= Northern Ontario Heritage Fund =

Ontario government agency

The Northern Ontario Heritage Fund Corporation (NOHFC) is a Crown corporation and development agency of the Ministry of Northern Development and Mines in the Canadian province of Ontario, whose purpose is to provide funding and program support to foster economic development in the economically disadvantaged Northern Ontario region.

The NOHFC concentrates on six key funding programs: job creation, technology research and development, infrastructure and community development, youth entrepreneurship, youth internship and cooperative education, and generation and conservation of renewable energy.

==History==
First announced in the David Peterson government's 1987 throne speech, the NOHFC's creation was included in the 1988 provincial budget, and the enabling legislation was given royal assent on June 7, 1988. At the time, it was set up as a short-term program which was slated to conclude in 1999; it has since seen periodic funding expansions and term extensions, and continues to run today, although as of 2020 the NOHFC has still not been officially converted into a permanent program.

The organization's first board, consisting of 19 representatives from various cities and towns across the region, was named in July 1988. One of the NOHFC's first large-scale investments was a $7.6 million contribution to the creation and construction of the Sudbury Neutrino Observatory.

In its earliest years, the NOHFC received some criticism focusing on allegations that it was too often used as an emergency bailout fund for failing natural resource companies rather than as a mechanism to actively encourage economic development or diversification, and that it lacked sufficient controls to prevent it from becoming misused as a vote-buying slush fund.

===1990s===
In 1990, the NOHFC gave a $5 million grant to the Algoma Central Railway, which opposition Progressive Conservative leader Mike Harris alleged was a "down payment" on a secret deal to have the provincial government take over ownership and operation of the troubled company.

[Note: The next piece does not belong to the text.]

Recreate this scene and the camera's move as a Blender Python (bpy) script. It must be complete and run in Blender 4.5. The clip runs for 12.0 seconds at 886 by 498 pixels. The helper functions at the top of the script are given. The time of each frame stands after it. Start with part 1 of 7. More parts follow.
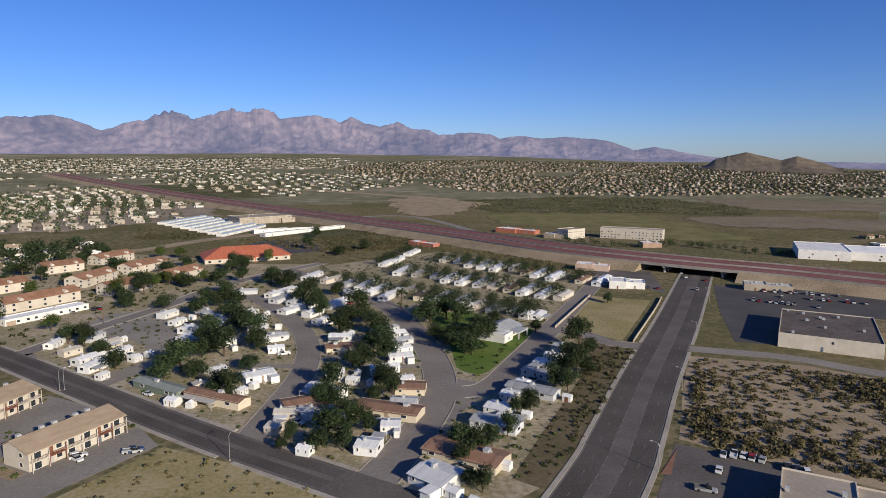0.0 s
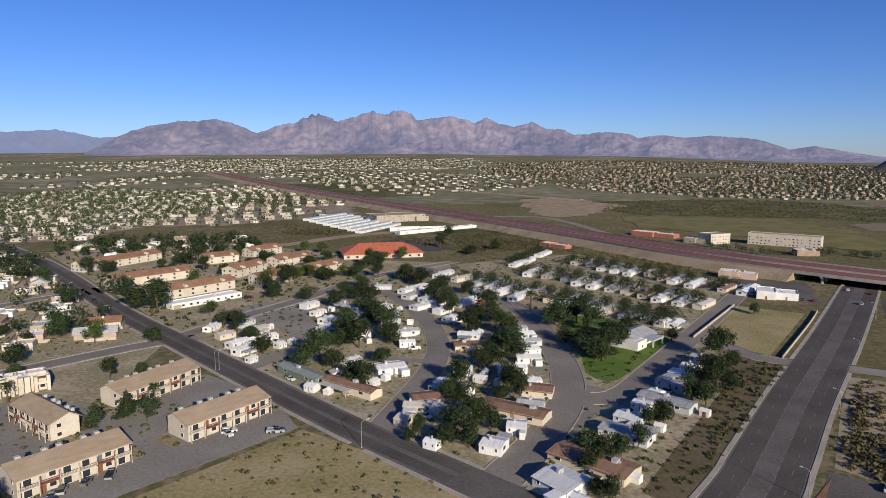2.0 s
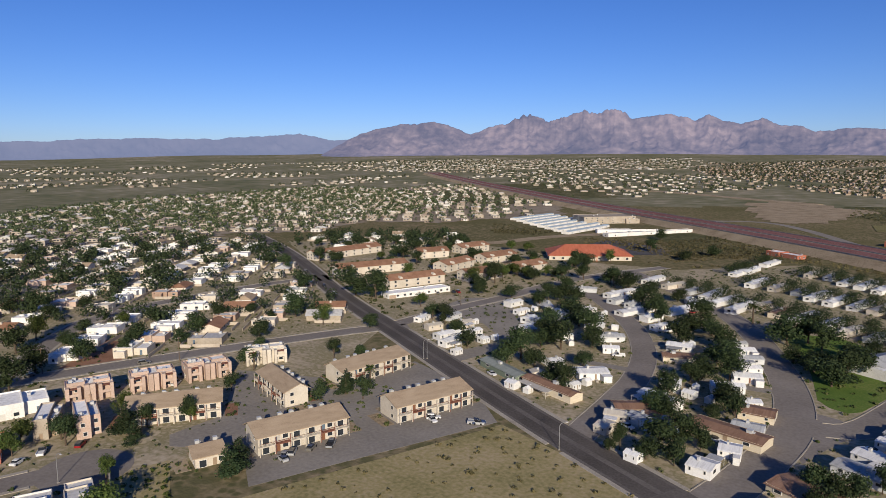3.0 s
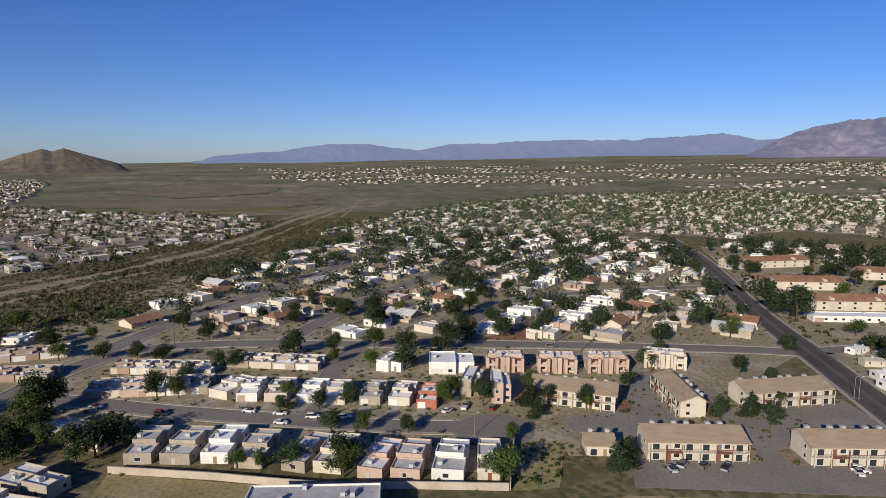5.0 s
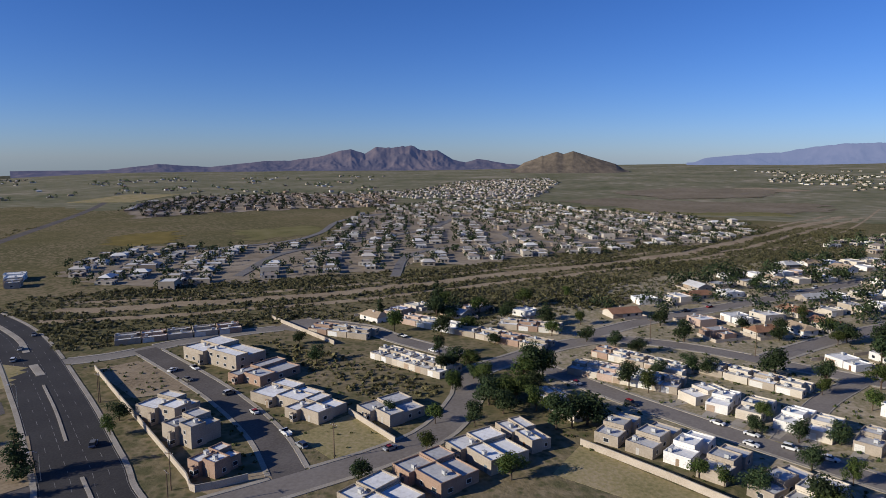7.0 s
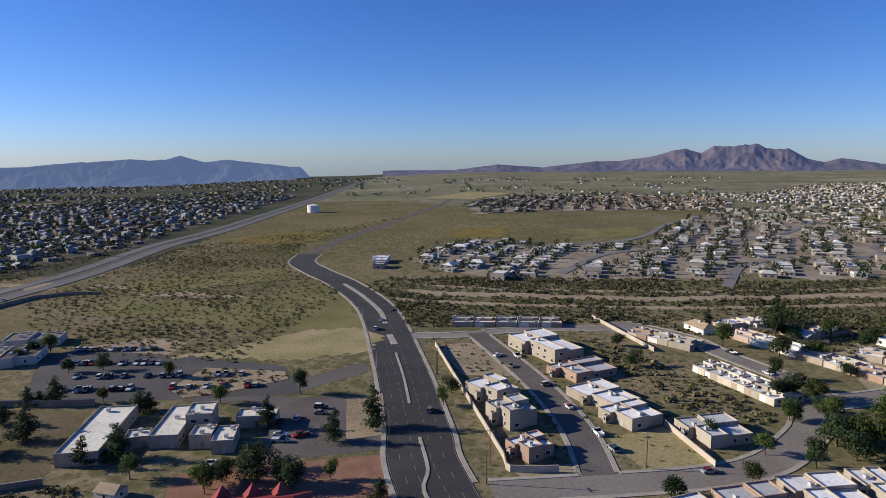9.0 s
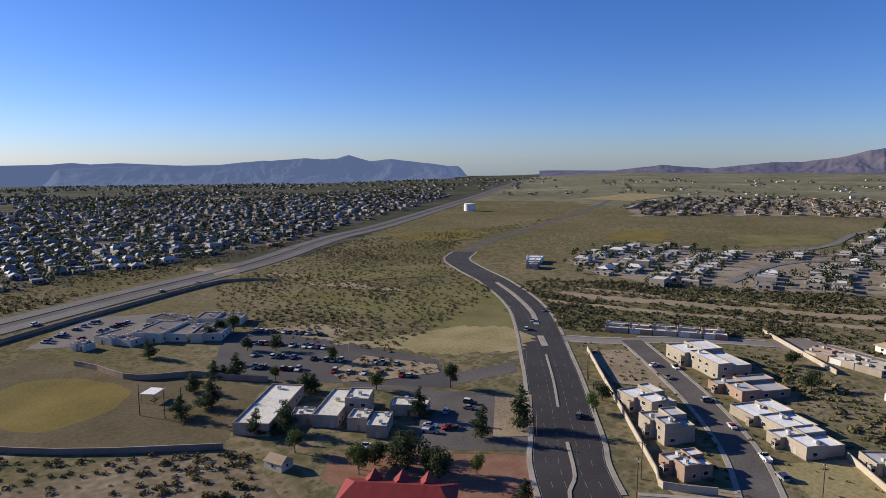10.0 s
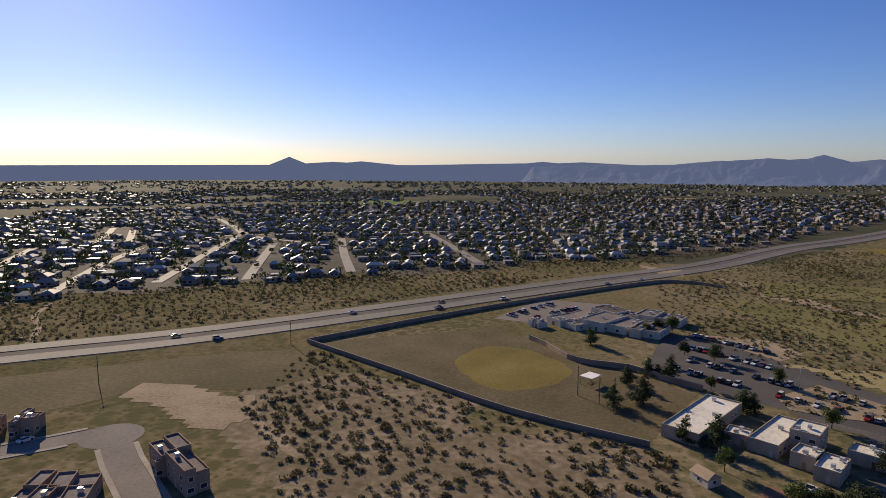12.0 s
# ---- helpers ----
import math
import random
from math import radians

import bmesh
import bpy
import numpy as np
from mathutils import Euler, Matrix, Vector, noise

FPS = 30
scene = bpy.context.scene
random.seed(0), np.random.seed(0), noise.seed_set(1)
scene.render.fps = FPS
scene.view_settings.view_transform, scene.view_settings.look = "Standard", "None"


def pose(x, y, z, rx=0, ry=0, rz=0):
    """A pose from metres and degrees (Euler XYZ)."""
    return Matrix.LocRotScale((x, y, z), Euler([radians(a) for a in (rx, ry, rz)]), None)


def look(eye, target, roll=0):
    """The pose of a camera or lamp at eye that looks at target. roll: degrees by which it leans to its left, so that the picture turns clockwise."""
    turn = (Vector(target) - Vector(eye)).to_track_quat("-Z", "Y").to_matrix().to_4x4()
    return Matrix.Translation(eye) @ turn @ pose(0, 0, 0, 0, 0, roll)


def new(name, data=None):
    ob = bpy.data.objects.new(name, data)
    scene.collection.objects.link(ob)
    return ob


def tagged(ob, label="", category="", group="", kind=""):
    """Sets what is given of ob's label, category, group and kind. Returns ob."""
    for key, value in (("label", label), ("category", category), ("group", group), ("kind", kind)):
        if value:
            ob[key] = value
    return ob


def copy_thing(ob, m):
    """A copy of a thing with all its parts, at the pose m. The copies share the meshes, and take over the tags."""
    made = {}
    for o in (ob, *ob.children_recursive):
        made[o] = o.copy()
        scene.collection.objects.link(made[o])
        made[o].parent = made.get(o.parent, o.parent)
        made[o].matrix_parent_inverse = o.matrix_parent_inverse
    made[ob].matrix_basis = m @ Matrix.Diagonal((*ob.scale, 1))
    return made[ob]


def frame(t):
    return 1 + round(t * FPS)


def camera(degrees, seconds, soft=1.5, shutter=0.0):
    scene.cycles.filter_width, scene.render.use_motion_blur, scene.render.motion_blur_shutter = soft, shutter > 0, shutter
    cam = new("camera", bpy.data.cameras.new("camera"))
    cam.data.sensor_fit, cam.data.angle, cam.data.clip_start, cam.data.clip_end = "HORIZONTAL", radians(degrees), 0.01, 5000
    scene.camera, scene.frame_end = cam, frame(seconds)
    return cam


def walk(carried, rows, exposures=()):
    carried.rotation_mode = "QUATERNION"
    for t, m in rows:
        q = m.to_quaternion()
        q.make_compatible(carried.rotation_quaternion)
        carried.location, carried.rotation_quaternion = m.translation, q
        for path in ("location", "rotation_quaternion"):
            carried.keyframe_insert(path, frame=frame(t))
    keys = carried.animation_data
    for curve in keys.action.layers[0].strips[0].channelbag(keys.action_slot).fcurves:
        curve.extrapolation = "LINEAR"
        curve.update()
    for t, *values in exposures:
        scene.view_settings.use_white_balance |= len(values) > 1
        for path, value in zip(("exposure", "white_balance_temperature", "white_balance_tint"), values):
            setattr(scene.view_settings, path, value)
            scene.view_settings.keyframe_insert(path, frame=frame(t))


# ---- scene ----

# ---- camera: a drone that hovers and turns about three eighths past half round ----
EYE = 82.0
cam = camera(68.7, 12.0, soft=0.7)
ROWS = [
    (0.0, 82.06, -0.16, 0.02), (0.5, 82.06, -0.17, 0.01), (1.0, 82.06, -0.1, 2.48), (1.5, 82.07, -0.15, 5.83),
    (2.0, 82.06, -0.13, 11.64), (2.5, 82.06, -0.12, 19.1), (3.0, 82.06, 0.02, 29.82), (3.5, 82.07, 0.15, 43.15),
    (3.7, 82.04, 0.05, 48.35), (5.3, 82.05, -0.15, 68.76), (5.5, 82.05, -0.05, 71.99), (6.0, 82.05, 0.07, 82.81),
    (6.5, 82.06, -0.04, 94.62), (7.0, 82.03, -0.12, 106.43), (7.2, 82.06, -0.04, 110.34), (8.8, 82.09, 0.07, 132.21),
    (9.0, 82.08, 0.21, 134.72), (9.5, 82.08, 0.07, 141.02), (10.0, 82.08, 0.0, 148.41), (10.5, 82.08, -0.09, 156.59),
    (11.0, 82.05, -0.19, 166.06), (11.5, 82.02, -0.23, 175.55), (12.0, 82.0, -0.18, 186.78),
]
walk(cam, [(t, pose(0, 0, EYE, rx, ry, rz)) for t, rx, ry, rz in ROWS], [(0, 0.16, 6500, 10), (2, 0.16, 6550, 10), (3.5, 0.04, 6650, 11), (6, 0.0, 6350, 10), (7, 0.06, 6200, 10), (9, 0.38, 6350, 9), (10, 0.36, 6550, 10), (11, 0.33, 6950, 12), (12, 0.18, 7600, 15)])

# ---- sky, sun and exposure: a low late sun behind the first view ----
SUN_AZ, SUN_EL = radians(217.6), radians(20.5)
world = bpy.data.worlds.new("world")
scene.world = world
world.use_nodes = True
sky = world.node_tree.nodes.new("ShaderNodeTexSky")
sky.sky_type, sky.sun_disc = "NISHITA", False
sky.sun_elevation, sky.sun_rotation = SUN_EL, 2 * math.pi - SUN_AZ
sky.altitude, sky.air_density, sky.dust_density, sky.ozone_density = 1500, 1.0, 0.6, 3.0
back = world.node_tree.nodes["Background"]
back.inputs["Strength"].default_value = 0.067
deep = world.node_tree.nodes.new("ShaderNodeHueSaturation")
deep.inputs["Saturation"].default_value = 1.18
world.node_tree.links.new(sky.outputs[0], deep.inputs["Color"])
cast = world.node_tree.nodes.new("ShaderNodeMixRGB")
cast.blend_type = "MULTIPLY"
cast.inputs["Fac"].default_value = 1.0
cast.inputs["Color2"].default_value = (0.82, 0.97, 1.52, 1)
world.node_tree.links.new(deep.outputs[0], cast.inputs["Color1"])
world.node_tree.links.new(cast.outputs[0], back.inputs["Color"])
sun = new("sun", bpy.data.lights.new("sun", "SUN"))
sun.data.energy, sun.data.angle, sun.data.color = 5.3, radians(0.55), (1.0, 0.9, 0.73)
sun.matrix_world = look((-math.sin(SUN_AZ) * 100, math.cos(SUN_AZ) * 100, math.tan(SUN_EL) * 100), (0, 0, 0))

# ---- materials ----
def nodes_of(name):
    m = bpy.data.materials.new(name)
    m.use_nodes = True
    return m, m.node_tree, m.node_tree.nodes["Principled BSDF"]


def ramp(nt, cols, constant=False):
    r = nt.nodes.new("ShaderNodeValToRGB")
    r.color_ramp.interpolation = "CONSTANT" if constant else "LINEAR"
    els = r.color_ramp.elements
    while len(els) < len(cols):
        els.new(0.5)
    for i, c in enumerate(cols):
        els[i].position = i / len(cols) if constant else i / (len(cols) - 1)
        els[i].color = (*c, 1)
    return r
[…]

Other investments in the early 1990s included a $1 million loan to Muscocho Explorations and McNellen Resources to fund construction of a new gold mine in Wawa, a $900 thousand loan to Brinkman and Associates, a tree-planting firm, and a $5 million loan to Bombardier Transportation to expand the company's facility in Thunder Bay.

In 1995, the Auditor General of Ontario's annual report criticized the NOHFC for not having sufficient monitoring programs in place to ensure that its investments were actually achieving their job creation goals.

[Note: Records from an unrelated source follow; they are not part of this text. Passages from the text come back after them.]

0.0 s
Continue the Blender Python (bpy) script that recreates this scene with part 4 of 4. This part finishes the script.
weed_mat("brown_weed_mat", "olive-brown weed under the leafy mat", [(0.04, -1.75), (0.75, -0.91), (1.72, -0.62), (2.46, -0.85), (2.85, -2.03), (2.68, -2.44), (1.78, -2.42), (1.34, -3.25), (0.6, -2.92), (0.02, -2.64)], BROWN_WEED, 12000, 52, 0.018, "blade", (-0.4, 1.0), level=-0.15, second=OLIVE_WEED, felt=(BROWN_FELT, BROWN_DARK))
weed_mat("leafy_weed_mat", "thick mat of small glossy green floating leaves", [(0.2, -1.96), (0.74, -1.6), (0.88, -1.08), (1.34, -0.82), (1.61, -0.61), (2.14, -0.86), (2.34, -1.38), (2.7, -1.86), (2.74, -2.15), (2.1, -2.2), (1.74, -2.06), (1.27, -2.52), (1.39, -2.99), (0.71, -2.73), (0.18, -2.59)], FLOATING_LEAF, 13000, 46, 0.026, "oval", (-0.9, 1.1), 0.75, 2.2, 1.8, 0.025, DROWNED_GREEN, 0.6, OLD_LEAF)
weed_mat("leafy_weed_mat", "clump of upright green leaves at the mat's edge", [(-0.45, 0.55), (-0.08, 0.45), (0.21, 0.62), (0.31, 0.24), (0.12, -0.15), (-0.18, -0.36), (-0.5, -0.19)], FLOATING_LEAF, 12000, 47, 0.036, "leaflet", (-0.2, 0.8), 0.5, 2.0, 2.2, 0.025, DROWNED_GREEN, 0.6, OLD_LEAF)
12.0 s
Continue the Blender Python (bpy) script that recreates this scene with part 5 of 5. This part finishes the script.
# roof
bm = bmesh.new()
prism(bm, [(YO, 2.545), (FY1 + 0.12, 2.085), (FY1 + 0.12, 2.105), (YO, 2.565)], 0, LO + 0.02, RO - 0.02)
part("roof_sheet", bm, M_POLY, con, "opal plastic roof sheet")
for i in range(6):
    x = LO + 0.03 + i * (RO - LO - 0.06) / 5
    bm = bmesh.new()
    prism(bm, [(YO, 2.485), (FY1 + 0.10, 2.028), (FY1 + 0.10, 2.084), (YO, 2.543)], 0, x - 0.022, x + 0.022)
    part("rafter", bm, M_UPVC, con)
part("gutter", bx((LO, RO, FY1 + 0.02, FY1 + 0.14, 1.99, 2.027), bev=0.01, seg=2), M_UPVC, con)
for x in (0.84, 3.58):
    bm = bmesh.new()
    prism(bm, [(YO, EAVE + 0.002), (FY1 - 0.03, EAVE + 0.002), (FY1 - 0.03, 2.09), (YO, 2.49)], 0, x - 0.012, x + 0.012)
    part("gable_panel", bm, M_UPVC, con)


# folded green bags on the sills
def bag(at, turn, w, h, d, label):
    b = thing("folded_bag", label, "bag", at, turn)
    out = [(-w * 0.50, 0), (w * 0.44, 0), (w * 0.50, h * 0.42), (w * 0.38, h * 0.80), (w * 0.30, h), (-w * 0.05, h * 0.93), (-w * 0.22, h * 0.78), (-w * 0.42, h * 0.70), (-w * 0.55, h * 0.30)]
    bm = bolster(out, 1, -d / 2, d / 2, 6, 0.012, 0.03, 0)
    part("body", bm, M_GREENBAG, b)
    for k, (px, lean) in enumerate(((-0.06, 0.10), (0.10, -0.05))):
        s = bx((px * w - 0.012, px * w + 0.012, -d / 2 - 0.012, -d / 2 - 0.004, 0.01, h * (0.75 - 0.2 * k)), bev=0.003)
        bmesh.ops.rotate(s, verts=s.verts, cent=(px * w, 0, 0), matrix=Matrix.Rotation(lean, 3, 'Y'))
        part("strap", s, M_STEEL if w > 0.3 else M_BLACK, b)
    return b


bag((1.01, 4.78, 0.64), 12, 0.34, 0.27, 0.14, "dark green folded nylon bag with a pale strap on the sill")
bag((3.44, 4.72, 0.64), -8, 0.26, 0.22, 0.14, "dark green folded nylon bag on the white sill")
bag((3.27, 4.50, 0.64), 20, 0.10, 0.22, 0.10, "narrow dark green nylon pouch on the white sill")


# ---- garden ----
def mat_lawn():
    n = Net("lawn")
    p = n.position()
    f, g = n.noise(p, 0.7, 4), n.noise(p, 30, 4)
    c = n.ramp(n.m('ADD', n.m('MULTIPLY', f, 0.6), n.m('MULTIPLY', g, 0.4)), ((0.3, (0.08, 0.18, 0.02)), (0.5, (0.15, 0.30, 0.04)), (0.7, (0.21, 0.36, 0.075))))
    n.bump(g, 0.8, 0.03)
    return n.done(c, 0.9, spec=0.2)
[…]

In the late 1990s, the NOHFC was a key investor in new projects such as the Northern Ontario Tourism Marketing Partnership, NORCAT and the Northern Academic Health Science Network. The organization also continued to make grants or loans to existing companies or organizations to expand their operations, including grants to Cinéfest to expand its marketing and advertising, and to Science North for the creation of its F. Jean MacLeod Butterfly Gallery.

===2000s===
In the early 2000s, the NOHFC invested $16 million in the creation of a fibre-optic network to improve the region's internet and telecommunications services, and made a $3.5 million grant toward the construction of Sudbury's Dynamic Earth.

In this era, the NOHFC began to receive criticism for expanding its service area to include the Muskoka District, a region outside the traditional boundaries of Northern Ontario. This decision was made by then-finance minister Ernie Eves, who was the MPP for Parry Sound—Muskoka at the time, and was later reversed by Greg Sorbara in the 2004 provincial budget.